Menurutnya, banyak pihak terus mengkampanyekan perihal tambang dengan berbagai solusi yang ditawarkan. Namun pemerintah memiliki cara sendiri menghadi perubahan iklim yang terjadi. Sementara warga selalu terombang abing dengan kebijakan yang tiada pasti.

"Berbicara soal lingkungan hidup, jelas sangat konpleks persoalan di dalamnya. Regulasi yang ada juga saling bertolak belakang. Bagaimana antara warga, pengusaha dan penguasa?," ujarnya.

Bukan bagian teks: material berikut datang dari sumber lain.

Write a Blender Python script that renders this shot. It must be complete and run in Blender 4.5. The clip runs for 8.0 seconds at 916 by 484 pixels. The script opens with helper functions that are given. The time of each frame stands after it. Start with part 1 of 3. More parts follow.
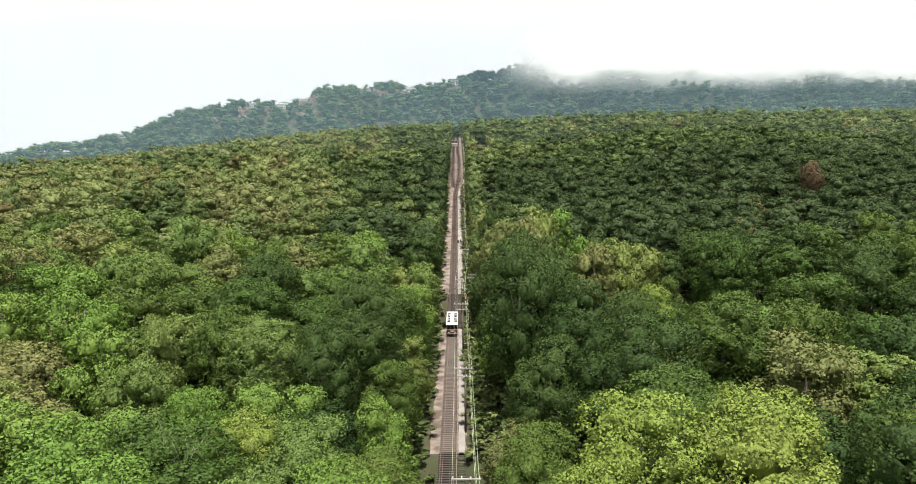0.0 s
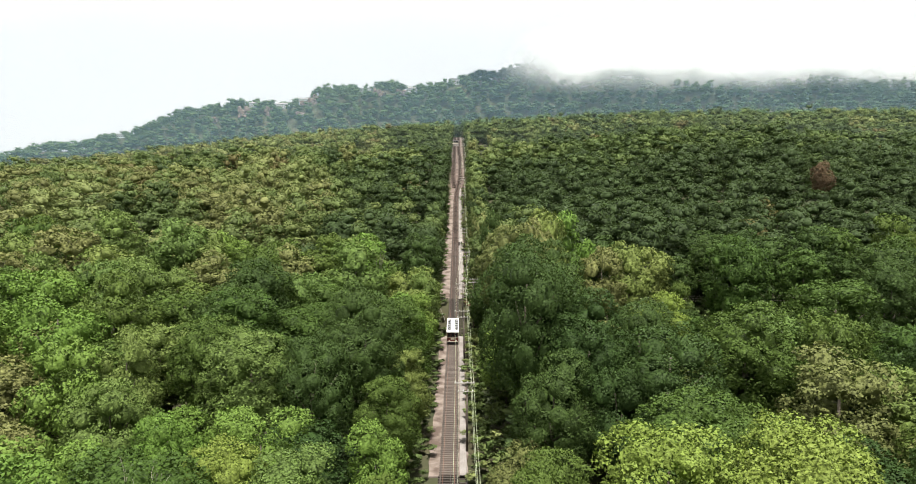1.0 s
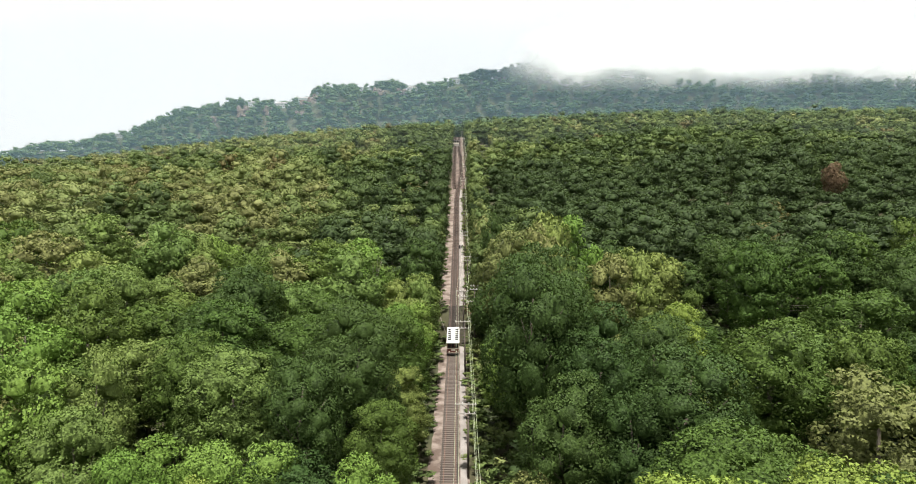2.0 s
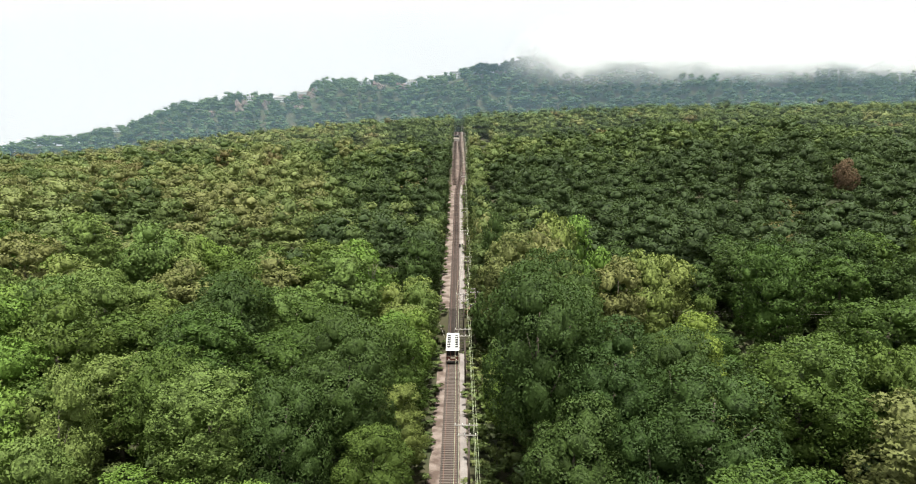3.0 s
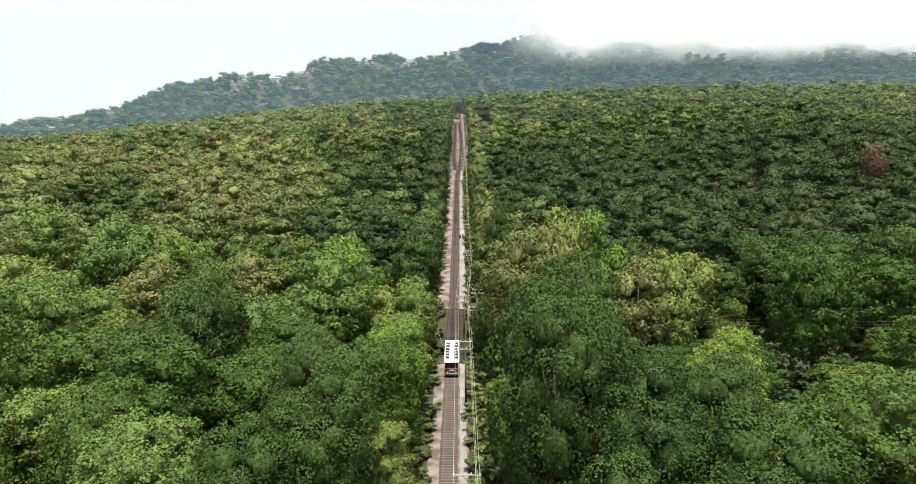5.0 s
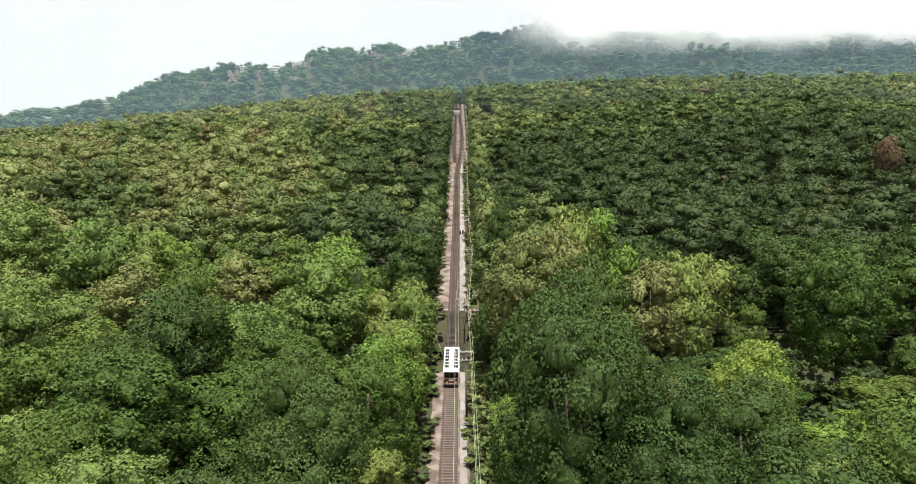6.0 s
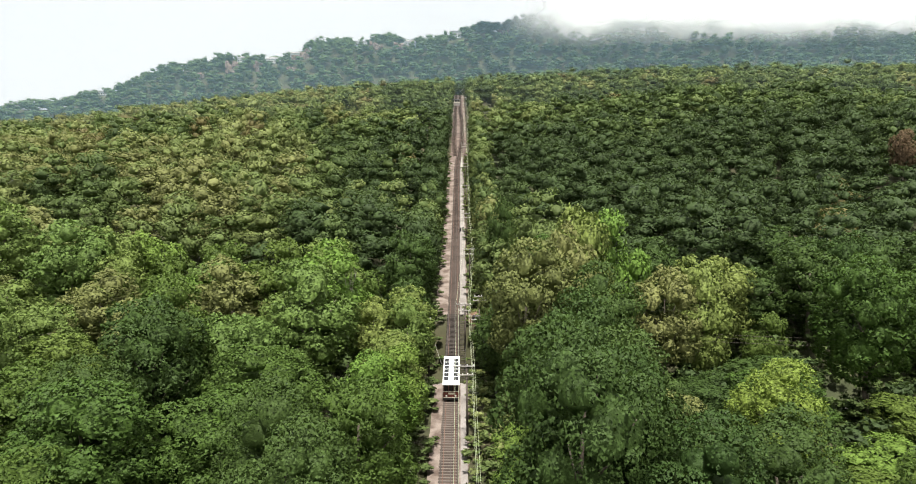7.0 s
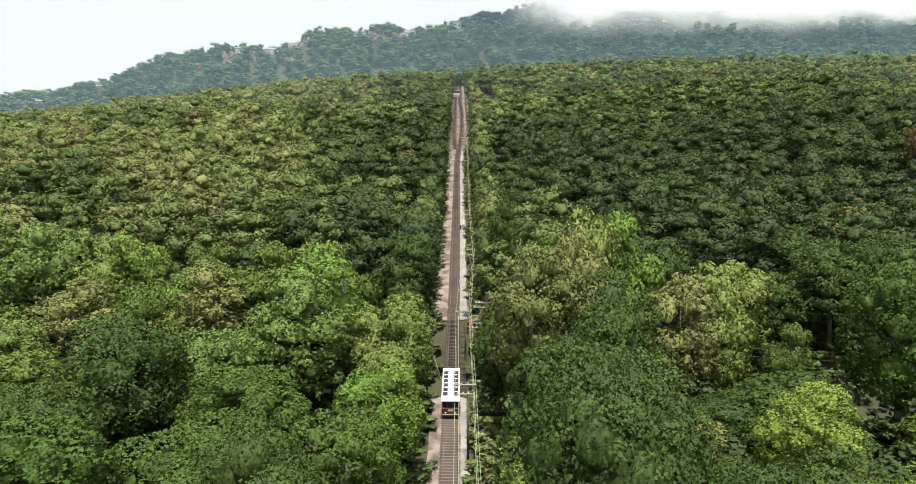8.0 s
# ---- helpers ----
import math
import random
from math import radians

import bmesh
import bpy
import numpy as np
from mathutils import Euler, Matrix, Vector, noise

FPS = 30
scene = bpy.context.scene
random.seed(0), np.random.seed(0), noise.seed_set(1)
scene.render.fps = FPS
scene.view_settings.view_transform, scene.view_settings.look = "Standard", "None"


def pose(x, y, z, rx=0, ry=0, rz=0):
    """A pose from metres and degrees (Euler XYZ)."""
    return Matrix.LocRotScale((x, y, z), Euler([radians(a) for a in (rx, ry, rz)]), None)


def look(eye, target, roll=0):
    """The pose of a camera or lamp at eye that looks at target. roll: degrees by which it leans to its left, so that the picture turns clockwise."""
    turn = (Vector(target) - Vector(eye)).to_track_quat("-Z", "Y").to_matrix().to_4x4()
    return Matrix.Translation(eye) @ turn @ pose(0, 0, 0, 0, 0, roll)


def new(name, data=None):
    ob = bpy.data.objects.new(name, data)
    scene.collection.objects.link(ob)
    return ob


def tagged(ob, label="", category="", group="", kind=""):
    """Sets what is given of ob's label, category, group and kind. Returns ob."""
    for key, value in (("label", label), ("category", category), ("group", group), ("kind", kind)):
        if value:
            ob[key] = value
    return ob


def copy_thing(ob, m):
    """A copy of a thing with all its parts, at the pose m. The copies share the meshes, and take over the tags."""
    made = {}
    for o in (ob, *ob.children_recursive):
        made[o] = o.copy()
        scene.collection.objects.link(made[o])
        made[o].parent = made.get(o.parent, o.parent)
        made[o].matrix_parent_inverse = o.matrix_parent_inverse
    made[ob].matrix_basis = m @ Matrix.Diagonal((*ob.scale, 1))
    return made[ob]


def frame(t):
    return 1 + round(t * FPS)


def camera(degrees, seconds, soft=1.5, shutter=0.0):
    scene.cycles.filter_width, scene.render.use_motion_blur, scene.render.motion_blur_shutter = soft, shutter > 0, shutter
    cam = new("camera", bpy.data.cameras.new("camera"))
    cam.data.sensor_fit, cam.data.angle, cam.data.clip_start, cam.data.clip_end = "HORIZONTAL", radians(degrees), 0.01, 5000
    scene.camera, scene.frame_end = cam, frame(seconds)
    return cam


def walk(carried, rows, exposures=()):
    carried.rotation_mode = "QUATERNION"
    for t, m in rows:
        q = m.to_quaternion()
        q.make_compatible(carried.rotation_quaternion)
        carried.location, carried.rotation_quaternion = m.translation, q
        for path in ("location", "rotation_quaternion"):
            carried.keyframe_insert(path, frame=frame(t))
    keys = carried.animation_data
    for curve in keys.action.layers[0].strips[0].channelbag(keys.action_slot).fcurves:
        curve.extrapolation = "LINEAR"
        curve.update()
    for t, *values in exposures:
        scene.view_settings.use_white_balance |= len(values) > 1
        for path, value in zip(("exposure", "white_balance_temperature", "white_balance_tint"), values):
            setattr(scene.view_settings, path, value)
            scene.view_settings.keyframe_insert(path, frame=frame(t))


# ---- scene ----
import itertools

cam = camera(72.7, 8.0, soft=1.0)
METRES, EYE, TILT, LEAN, TURN = 55.0, 40.0, 0.0, 0.0, 0.0
ROWS = [
    (0.0, 0.0, 0.0, 0.0, 0.0, 0.22, 0.18),
    (0.5, -0.0006, 0.0578, 0.006, 0.04, 0.23, 0.15),
    (1.0, -0.0009, 0.1163, 0.0135, 0.07, 0.24, 0.11),
    (1.5, -0.001, 0.1752, 0.0254, 0.11, 0.25, 0.11),
    (3.0, -0.0002, 0.3568, 0.0654, 0.15, -0.3, 0.05),
    (3.5, 0.0004, 0.4181, 0.0781, 0.15, -0.72, 0.05),
    (4.0, 0.0011, 0.4799, 0.0911, 0.16, -1.13, 0.04),
    (4.5, 0.0013, 0.5413, 0.1042, 0.17, -1.55, 0.05),
    (6.0, 0.0017, 0.7286, 0.1463, 0.21, -2.84, 0.07),
    (6.5, 0.0014, 0.7908, 0.161, 0.2, -3.25, 0.07),
    (7.0, 0.0014, 0.8534, 0.1763, 0.22, -3.67, 0.1),
    (7.5, 0.0015, 0.9161, 0.1911, 0.22, -4.07, 0.09),
    (8.0, 0.001, 0.9778, 0.2065, 0.22, -4.48, 0.09),
]
walk(cam, [(t, pose(0, 0, EYE, TILT, LEAN, TURN) @ pose(METRES * x, METRES * y, METRES * z, 90 + pitch, roll, yaw)) for t, x, y, z, yaw, pitch, roll in ROWS], [(0.0, 0.85), (8.0, 0.85)])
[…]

Bejo juga menambahkan, dalam peranannya Perhutanan Sosial solusi mengurai pemasalahan agraria dan konflik tenurial, pada kawasan yang memiliki sumber daya alam melimpah seperti tambang batu bara juga dapat sebagai benteng ekspansi dan menguras isi paru-paru bumi (kawasan hutan).

"Tentu kita menginginkan perhutanan sosial sebagai benteng pertahanan galian tambang. Ini juga dapat menjadi solusi reklamasi tambang dengan skema dalam perhutanan sosial," tandasnya.